Stock prices may have soared, but that didn’t mask for long the fact that Yahoo’s core business was in trouble.  If you have been following the saga, you may feel that “in trouble” is a gentle way to phrase it.  The core business of Yahoo – News, Mail, Yahoo Finance, Yahoo Sports- is out there wandering in space without a mission, a direction, a purpose, or even a dream.

As a result, Yahoo.com is viewed as worthless in the face of competing internet giants like Google.  Smarty-pants tech and finance bloggers love to put it out there that the core business is worth $0.  Here’s how they arrive at this alarming figure:

Yahoo (valued at $33 billion) = Alibaba ($32 billion) + Yahoo Japan ($9.7 billion) + Core (-$8.7 billion)

Actually, if you do that math, it’s worse than zero.  Analysts, however, put the core (original) Yahoo suite of products at around $7 billion.

So, what is Yahoo’s core business again?

For those of us old enough to remember, Yahoo was among the first in search, email, and news.  They were around before Google.

Nevertheless, combined profit from search revenue, display revenue and other miscellaneous revenue has been a flat or declining prospect for years now.  Their search engine just never took off. Experts blame it on the failure of Yahoo to get on board with the smartphone era.

As for the yahoo.com search engine, there were signs of renewed life shortly after Ms. Mayer took over.  Just before she came on board, yahoo.com competed closely with upstart Bing for the number two search engine.  Then in late 2012 it was further disgraced by losing out to YouTube.

Now it’s just sad: for 2014, Yahoo search accounted for only slightly above 10% of the US search traffic, according to the comScore Explicit Core Search Share Report.  In the United Kingdom, 3.5% !  Number two Bing accounted for almost double, at 18.6%.

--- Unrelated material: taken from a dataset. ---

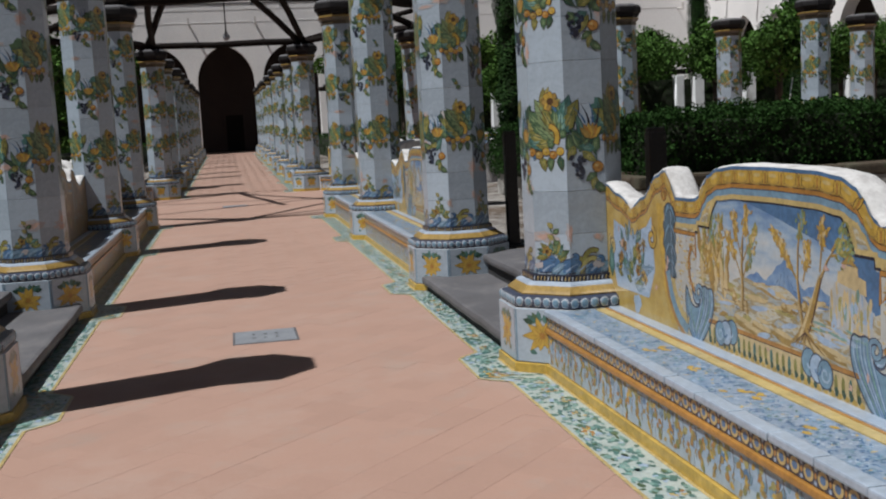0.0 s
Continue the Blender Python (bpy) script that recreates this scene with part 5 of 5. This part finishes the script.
# ---------------------------------------------------------------- glazed floor borders
def border(side, y0, y1, cols, seed):
    """Narrow painted border that runs along the benches and steps out round each pedestal."""
    def x_at(y, d):
        x = ROW - 0.308 - d
        edge = ROW - HALF - 0.012 - d
        for c in cols:
            a, flat = abs(y - c), 0.185 + 0.45 * d
            if a < flat:
                x = min(x, edge)
            elif a < flat + 0.13:
                x = min(x, edge + (a - flat) * (0.149 / 0.13))
        return x
    root = empty("floor_border", pose(0, 0, 0), "white and green painted majolica floor border with yellow edges", "floor border", kind="structure")
    n = int((y1 - y0) / 0.05)
    ys = [y0 + (y1 - y0) * i / n for i in range(n + 1)]

    def strip(name, d0, d1, z, colour, label=""):
        verts, faces = [], []
        for y in ys:
            verts += [(AXIS + side * x_at(y, d0), y, z + rise(y)), (AXIS + side * x_at(y, d1), y, z + rise(y))]
        for i in range(n):
            q = (2 * i, 2 * i + 1, 2 * i + 3, 2 * i + 2)
            faces.append(q if side > 0 else q[::-1])
        sheet(name, verts, [f[::-1] for f in faces], colour, root, label)
    strip("border_tiles", -0.01, 0.25, 0.002, "border", "white glazed border tiles")
    strip("edge_line", 0.0, 0.016, 0.0035, "pale", "yellow edge line")
    strip("edge_line", 0.232, 0.25, 0.0035, "pale")
    b = Brush(seed)
    r = b.r
    for i in range(int((y1 - y0) * 170)):
        y, d = r.uniform(y0 + 0.03, y1 - 0.03), r.uniform(0.03, 0.22)
        c = r.choice(("teal", "teal", "seafoam", "green", "teal", "seafoam", "seafoam", "lblue"))
        b.blob(c, y, d, r.uniform(0.010, 0.032), r.uniform(0.008, 0.020), layer=1, n=7, rag=0.45)
    for i in range(int((y1 - y0) * 4)):
        y, d = r.uniform(y0 + 0.1, y1 - 0.1), r.uniform(0.07, 0.17)
        for j in range(6):
            b.blob(r.choice(("yellow", "orange", "pale")), y + r.uniform(-0.05, 0.05), d + r.uniform(-0.03, 0.03), r.uniform(0.008, 0.02), r.uniform(0.006, 0.014), layer=3, n=7)
    b.mesh("painted_leaves", lambda u, v, o: (AXIS + side * x_at(u, v), u, 0.0025 + o + rise(u)), root, "green leaf sprays on the border")
    return root


border(1, 0.6, NEAR[4] + 0.36, NEAR, 101)
border(-1, 0.6, NEAR[4] + 0.36, NEAR, 102)
border(1, FAR[0] - 0.36, 64.0, FAR, 103)
border(-1, FAR[0] - 0.36, 64.0, FAR, 104)


# ---------------------------------------------------------------- terracotta paving
TW, TH = 0.40, 0.20
turn = radians(45)
near_mesh = bpy.data.meshes.new("paver")
a, c, t = TW / 2 - 0.0006, TH / 2 - 0.0006, 0.0006
near_mesh.from_pydata([(-a, -c, -0.0024), (a, -c, -0.0024), (a, c, -0.0024), (-a, c, -0.0024), (-a + t, -c + t, 0), (a - t, -c + t, 0), (a - t, c - t, 0), (-a + t, c - t, 0)], [], [(4, 5, 6, 7), (0, 1, 5, 4), (1, 2, 6, 5), (2, 3, 7, 6), (3, 0, 4, 7)])
near_mesh.materials.append(M["terra"])
rp = random.Random(7)
verts, faces = [], []
count = 0
# running bond laid diagonally across the walk
for j in range(-330, 260):
    for i in range(-60, 215):
        pu, pv = (i + (j % 2) * 0.5) * TW, j * TH
        x, y = AXIS + pu * math.cos(turn) - pv * math.sin(turn), pu * math.sin(turn) + pv * math.cos(turn)
        wide = 1.5 if not (19.4 < y < 28.0) else 1.7 + min(abs(y - 19.2), abs(y - 28.25), 2.5)
        if 21.8 < y < 25.1:
            wide = 14
        if not (0.4 < y < 66.4) or abs(x - AXIS) > wide + 0.1:
            continue
        dz = rp.uniform(-0.0006, 0.0006)
        if 11.0 < y < 17.2 and -0.1 < x < 1.75 and count < 300:
            ob = new("paver", near_mesh)
            ob.parent = floor
            ob.matrix_basis = pose(x, y, dz + rise(y), 0, 0, 45 + rp.uniform(-0.4, 0.4))
            count += 1
        else:
            m = pose(x, y, dz + rise(y), 0.72 * 0.7 if y > 28 else 0, 0, 45)
            s = len(verts)
            verts += [tuple(m @ Vector((v.co.x * 1.0024, v.co.y * 1.0048, v.co.z * 0.3))) for v in near_mesh.vertices]
            faces += [tuple(k + s for k in p.vertices) for p in near_mesh.polygons]
ob = sheet("paving", verts, faces, "terra_j", floor, "pink terracotta paving in diagonal running bond")
ob["kind"] = "stuff"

One area which had shown promise is currently being torn up in the courts:  daily fantasy sports. While upstarts Fan Duel and Draft Kings reap in profits, Yahoo has merely made spastic, belated movements towards entering the mix, only to face tough legislation in New York state.  So long, Yahoo Sports.

The fabulous year-long plan and its totally surprise ending

This week, as analysts watered at the mouth waiting for results of Yahoo’s board meeting.  What would become of Alibaba?  Would Yahoo save its core business?  Would Mayer please the shareholders?

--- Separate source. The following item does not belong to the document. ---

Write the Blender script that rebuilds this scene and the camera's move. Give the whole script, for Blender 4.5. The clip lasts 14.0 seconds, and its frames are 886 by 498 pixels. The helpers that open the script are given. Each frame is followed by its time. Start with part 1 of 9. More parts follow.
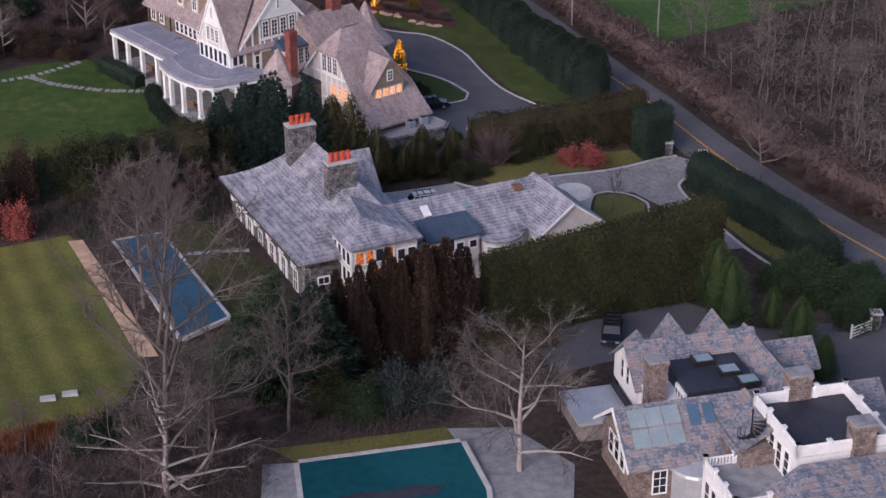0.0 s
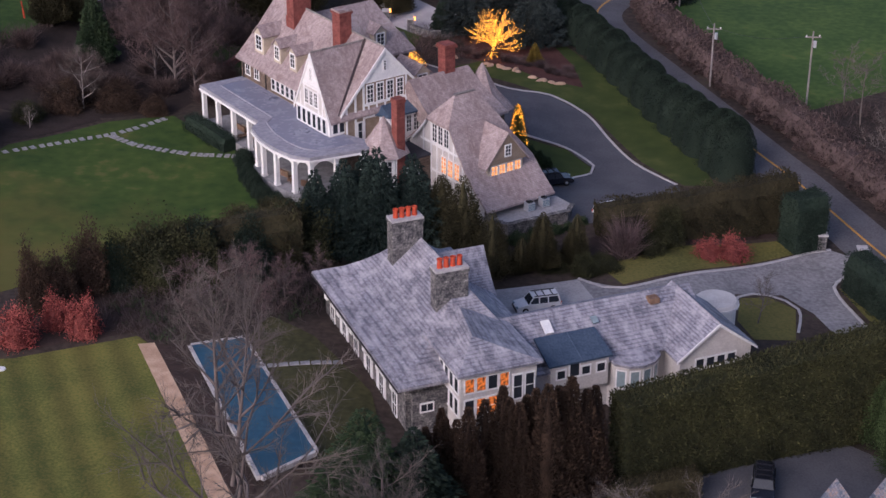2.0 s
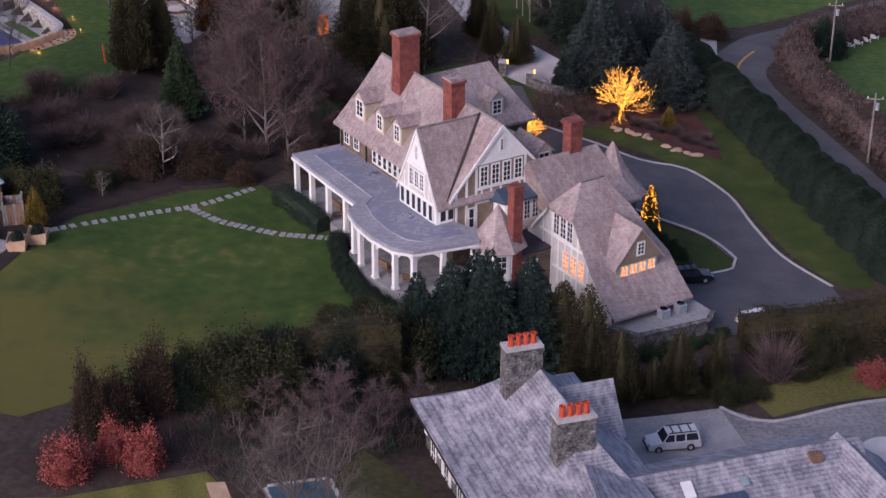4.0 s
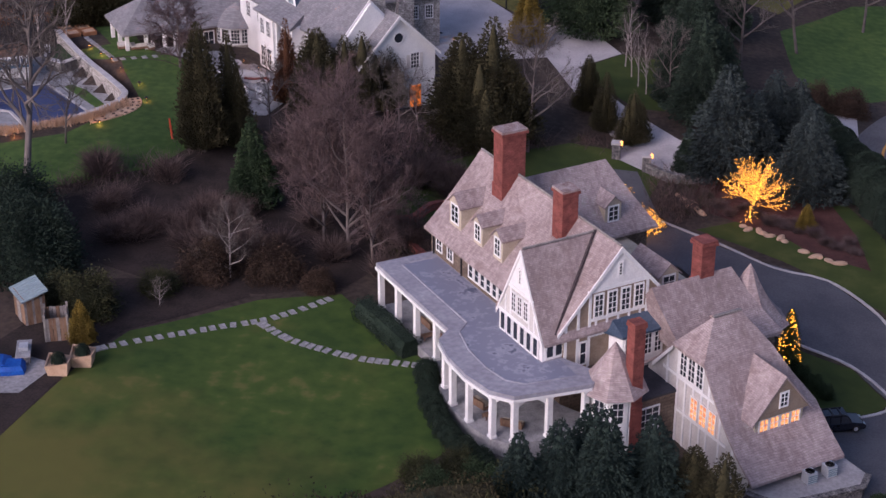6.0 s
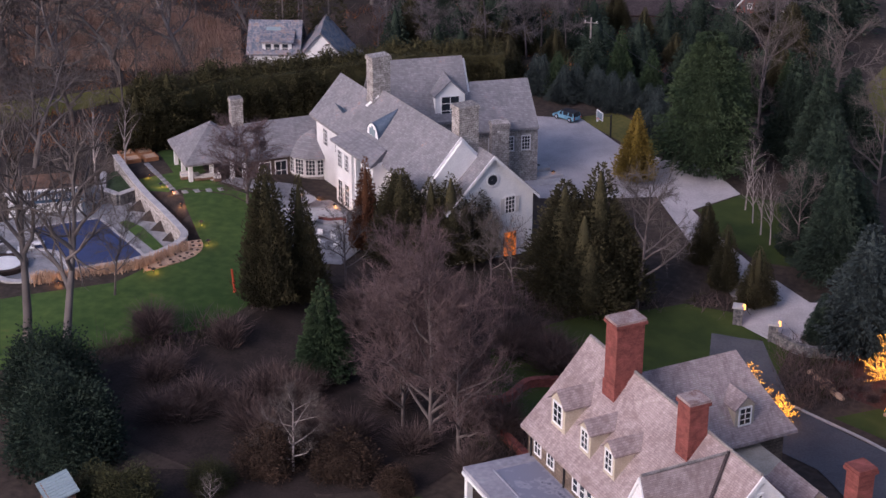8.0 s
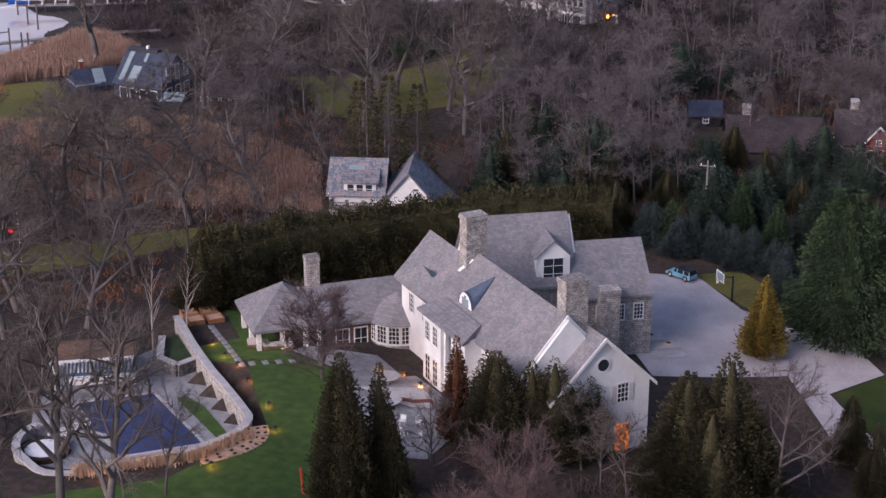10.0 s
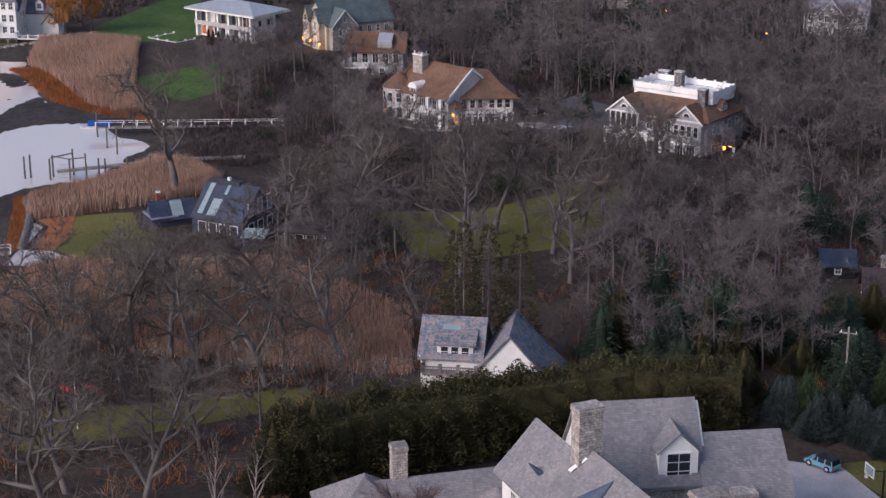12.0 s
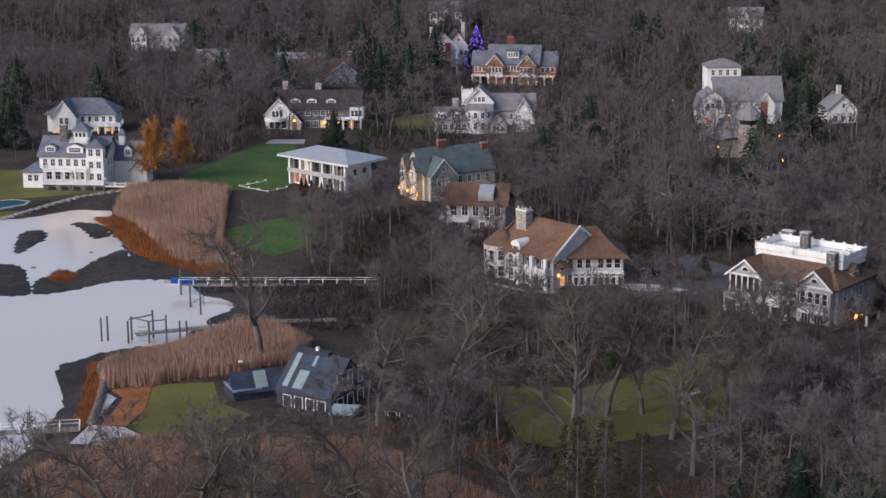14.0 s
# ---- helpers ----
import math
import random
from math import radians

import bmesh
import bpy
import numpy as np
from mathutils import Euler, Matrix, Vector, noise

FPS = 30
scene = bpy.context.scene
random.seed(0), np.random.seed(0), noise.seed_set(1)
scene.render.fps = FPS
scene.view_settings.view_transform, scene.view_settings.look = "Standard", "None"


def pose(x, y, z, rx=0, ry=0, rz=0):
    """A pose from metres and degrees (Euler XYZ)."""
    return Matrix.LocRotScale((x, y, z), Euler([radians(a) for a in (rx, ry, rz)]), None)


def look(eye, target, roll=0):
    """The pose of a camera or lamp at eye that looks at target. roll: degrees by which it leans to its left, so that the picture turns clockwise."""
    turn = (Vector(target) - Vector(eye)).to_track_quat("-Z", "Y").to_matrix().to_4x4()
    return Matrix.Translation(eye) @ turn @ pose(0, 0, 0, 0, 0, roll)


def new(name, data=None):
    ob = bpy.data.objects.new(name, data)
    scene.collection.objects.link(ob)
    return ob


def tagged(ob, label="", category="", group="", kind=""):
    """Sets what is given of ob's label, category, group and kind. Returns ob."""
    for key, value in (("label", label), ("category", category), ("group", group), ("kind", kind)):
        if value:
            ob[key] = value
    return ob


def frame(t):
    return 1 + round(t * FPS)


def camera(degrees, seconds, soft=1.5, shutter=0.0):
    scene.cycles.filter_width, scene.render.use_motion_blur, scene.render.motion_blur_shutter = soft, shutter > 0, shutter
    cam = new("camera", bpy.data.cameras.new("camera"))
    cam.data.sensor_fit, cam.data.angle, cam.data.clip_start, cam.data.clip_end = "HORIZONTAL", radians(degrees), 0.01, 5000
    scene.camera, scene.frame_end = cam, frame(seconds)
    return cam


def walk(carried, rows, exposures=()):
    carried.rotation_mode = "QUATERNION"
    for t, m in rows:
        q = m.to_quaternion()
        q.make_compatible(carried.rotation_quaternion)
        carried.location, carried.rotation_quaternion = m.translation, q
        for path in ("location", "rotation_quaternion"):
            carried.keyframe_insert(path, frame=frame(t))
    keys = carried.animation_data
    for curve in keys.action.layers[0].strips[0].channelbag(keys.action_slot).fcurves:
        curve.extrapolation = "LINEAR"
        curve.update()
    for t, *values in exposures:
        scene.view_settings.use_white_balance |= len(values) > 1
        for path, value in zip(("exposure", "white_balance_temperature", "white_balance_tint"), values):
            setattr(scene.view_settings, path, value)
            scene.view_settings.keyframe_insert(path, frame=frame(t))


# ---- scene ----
cam = camera(28.8, 14.0)


def fly(t, x, y, z, yaw, pitch, roll):
    return t, Matrix.Translation((x, y, z)) @ pose(0, 0, 0, 0, 0, yaw) @ pose(0, 0, 0, 90 + pitch) @ pose(0, 0, 0, 0, 0, roll)


PATH = [
    fly(0, 0.000, -0.000, 87.499, 0.000, -26.141, -0.131),
    fly(0.5, -0.447, 7.029, 87.327, 0.879, -26.155, -0.086),
    fly(1, -0.953, 14.082, 87.157, 1.782, -26.179, -0.032),
    fly(1.5, -1.615, 21.172, 86.987, 2.724, -26.209, 0.043),
    fly(2, -2.444, 28.276, 86.803, 3.727, -26.250, 0.077),
    fly(2.5, -3.367, 35.379, 86.629, 4.657, -26.293, 0.133),
    fly(3, -4.385, 42.468, 86.469, 5.572, -26.372, 0.194),
    fly(3.2, -4.797, 45.311, 86.408, 5.956, -26.415, 0.234),
    fly(5.3, -9.709, 75.556, 85.507, 9.805, -26.700, -0.035),
    fly(5.5, -10.359, 78.327, 85.393, 10.097, -26.658, -0.026),
    fly(6, -12.013, 85.236, 85.117, 10.818, -26.400, 0.016),
    fly(6.5, -13.729, 92.099, 84.860, 11.552, -25.948, 0.043),
    fly(7, -15.511, 98.847, 84.620, 12.285, -25.413, 0.091),
    fly(7.5, -17.327, 105.502, 84.403, 13.015, -24.840, 0.124),
    fly(8, -19.234, 112.078, 84.193, 13.719, -24.188, 0.150),
    fly(8.5, -21.268, 118.596, 83.960, 14.449, -23.467, 0.146),
    fly(9, -23.365, 124.985, 83.666, 15.178, -22.709, 0.130),
    fly(9.2, -24.215, 127.536, 83.548, 15.476, -22.412, 0.106),
    fly(11.3, -33.608, 154.046, 82.260, 18.772, -19.085, -0.001),
    fly(11.5, -34.543, 156.447, 82.172, 19.099, -18.746, -0.018),
    fly(12, -36.894, 162.407, 81.959, 19.924, -17.839, -0.057),
    fly(12.5, -39.362, 168.245, 81.813, 20.725, -16.806, -0.110),
    fly(13, -41.931, 173.968, 81.728, 21.534, -15.692, -0.154),
    fly(13.5, -44.530, 179.555, 81.623, 22.361, -14.532, -0.228),
    fly(14, -47.114, 185.051, 81.514, 23.170, -13.454, -0.298),
]
walk(cam, PATH, exposures=[(0.0, 1.02, 6050, 23), (5.5, 1.02, 6020, 30), (7.5, 1.03, 6050, 28), (9.0, 1.15, 6150, 27), (11.5, 1.08, 6130, 20), (14.0, 1.05, 6150, 11)])

# ---- light: dusk under a thin overcast ----
world = bpy.data.worlds.new("dusk")
scene.world = world
world.use_nodes = True
wn = world.node_tree.nodes
sky = wn.new("ShaderNodeTexSky")
sky.sky_type = "NISHITA"
sky.sun_disc = False
sky.sun_elevation, sky.sun_rotation = radians(28), radians(213)
sky.air_density, sky.dust_density, sky.ozone_density = 1.0, 3.0, 1.0
wn["Background"].inputs["Strength"].default_value = 0.07
world.node_tree.links.new(sky.outputs[0], wn["Background"].inputs["Color"])

sun_data = bpy.data.lights.new("sun", "SUN")
sun_data.energy, sun_data.angle, sun_data.color = 0.8, radians(32), (1.0, 0.95, 0.93)
new("sun", sun_data).matrix_world = look((-60, -100, 64), (0, 0, 0))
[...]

Hints had come last fall, when in September 2015 Yahoo learned that the IRS did not approve the spinoff plan.  The whole plan was put at risk.

When the entire point of a plan is to save money on taxes, it’s bad when the IRS doesn’t applaud your efforts.

But Chief Executive Mayer stiffened her resolve and said she would go forward with the plan anyway.

Now, more than two months later, Yahoo has announced they will not be moving forward with the plan to spin off Alibaba.  Seems shareholders finally got tough with Ms. Mayer and said “no more”.

The risk of going forward with her plan and having the IRS hit the company with millions of dollars in taxes was just too great.  The surprise ending?  Rather than spinning Alibaba into the nether regions to save the core business, Yahoo will keep Alibaba and put its core business up for sale!

The Mayer strategy is reversed, and her reply is priceless

Over the next year, we will most likely see the Yahoo we have all come to know be bought out by the likes of Verizon or some such communications conglomerate.  It’s the final blow to a four-year run for Marissa Mayers, who considered the Alibaba spinoff to be the gem in her crown plan for resurrecting the company.

Her reply, when her grand plan was rejected at the board meeting?  It must have been something like “See you in 16 weeks, my water just broke.”.

Less than 24 hours after seeing the pinnacle of her work of the last 4 years demolished before her eyes, Marissa Mayer gave birth to twins.

Now, she is settling nicely into 16 weeks of maternity leave, a plan she did in fact push through to reality.